◆ Written instruction: Leave out the pictures; transcribe all else exactly.

◆ Source data:
____________________
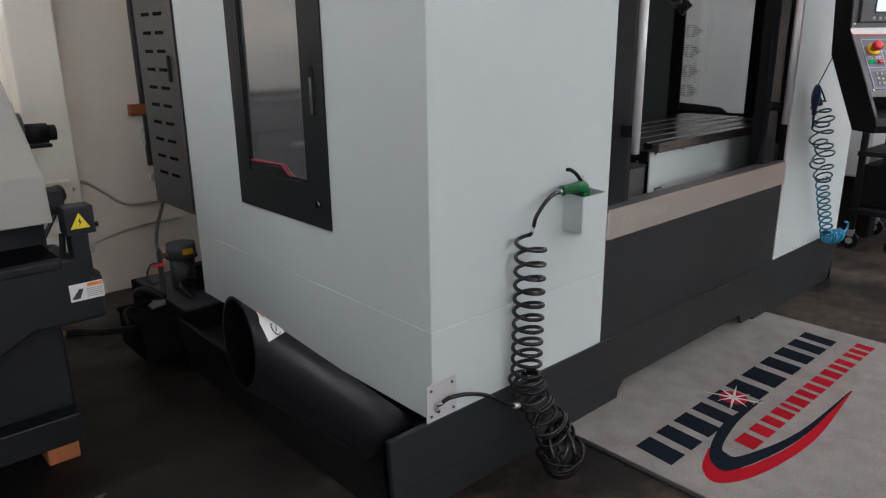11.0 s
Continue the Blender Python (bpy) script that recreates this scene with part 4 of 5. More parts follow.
# inclined chip outlet
ax0, ax1 = Vector((-1.905, 1.87, 0.665)), Vector((-1.455, 1.87, 0.215))
bmx = bmesh.new()
n, r = 32, 0.085
du, dv = Vector((0, 1, 0)), Vector((1, 0, 1)).normalized()
rows = []
for rr, flip in ((r, 0), (r - 0.006, 1)):
    a_row, b_row = [], []
    for k in range(n):
        off = rr * (math.cos(2 * math.pi * k / n) * du + math.sin(2 * math.pi * k / n) * dv)
        s = (ax0.x - (ax0 + off).x) / math.sqrt(0.5)
        a_row.append(bmx.verts.new(ax0 + off + Vector((1, 0, -1)).normalized() * s))
        b_row.append(bmx.verts.new(ax1 + off))
    rows.append((a_row, b_row))
for k in range(n):
    j = (k + 1) % n
    a_row, b_row = rows[0]
    bmx.faces.new((a_row[k], a_row[j], b_row[j], b_row[k])).smooth = True
    bmx.faces.new((rows[0][0][k], rows[0][0][j], rows[1][0][j], rows[1][0][k]))
bmesh.ops.recalc_face_normals(bmx, faces=bmx.faces[:])
bore = bmesh.new()
lip = [bore.verts.new(v.co) for v in rows[1][0]]
deep = [bore.verts.new(v.co) for v in rows[1][1]]
for k in range(n):
    j = (k + 1) % n
    bore.faces.new((lip[j], lip[k], deep[k], deep[j])).smooth = True
bmx.verts.ensure_lookup_table()
for v in rows[1][1]:
    bmx.verts.remove(v)
chute = part("chip_outlet", bmx, OUTLET, mc, "dark grey inclined chip outlet pipe")
# Bore in a darker, duller black than the pipe's own paint.
part("pipe_bore", bore, MATBLACK, chute, "dull black inside of the pipe")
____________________
◆ Written response:
11.0 s
Continue the Blender Python (bpy) script that recreates this scene with part 4 of 5. More parts follow.
# inclined chip outlet
ax0, ax1 = Vector((-1.905, 1.87, 0.665)), Vector((-1.455, 1.87, 0.215))
bmx = bmesh.new()
n, r = 32, 0.085
du, dv = Vector((0, 1, 0)), Vector((1, 0, 1)).normalized()
rows = []
for rr, flip in ((r, 0), (r - 0.006, 1)):
    a_row, b_row = [], []
    for k in range(n):
        off = rr * (math.cos(2 * math.pi * k / n) * du + math.sin(2 * math.pi * k / n) * dv)
        s = (ax0.x - (ax0 + off).x) / math.sqrt(0.5)
        a_row.append(bmx.verts.new(ax0 + off + Vector((1, 0, -1)).normalized() * s))
        b_row.append(bmx.verts.new(ax1 + off))
    rows.append((a_row, b_row))
for k in range(n):
    j = (k + 1) % n
    a_row, b_row = rows[0]
    bmx.faces.new((a_row[k], a_row[j], b_row[j], b_row[k])).smooth = True
    bmx.faces.new((rows[0][0][k], rows[0][0][j], rows[1][0][j], rows[1][0][k]))
bmesh.ops.recalc_face_normals(bmx, faces=bmx.faces[:])
bore = bmesh.new()
lip = [bore.verts.new(v.co) for v in rows[1][0]]
deep = [bore.verts.new(v.co) for v in rows[1][1]]
for k in range(n):
    j = (k + 1) % n
    bore.faces.new((lip[j], lip[k], deep[k], deep[j])).smooth = True
bmx.verts.ensure_lookup_table()
for v in rows[1][1]:
    bmx.verts.remove(v)
chute = part("chip_outlet", bmx, OUTLET, mc, "dark grey inclined chip outlet pipe")
# Bore in a darker, duller black than the pipe's own paint.
part("pipe_bore", bore, MATBLACK, chute, "dull black inside of the pipe")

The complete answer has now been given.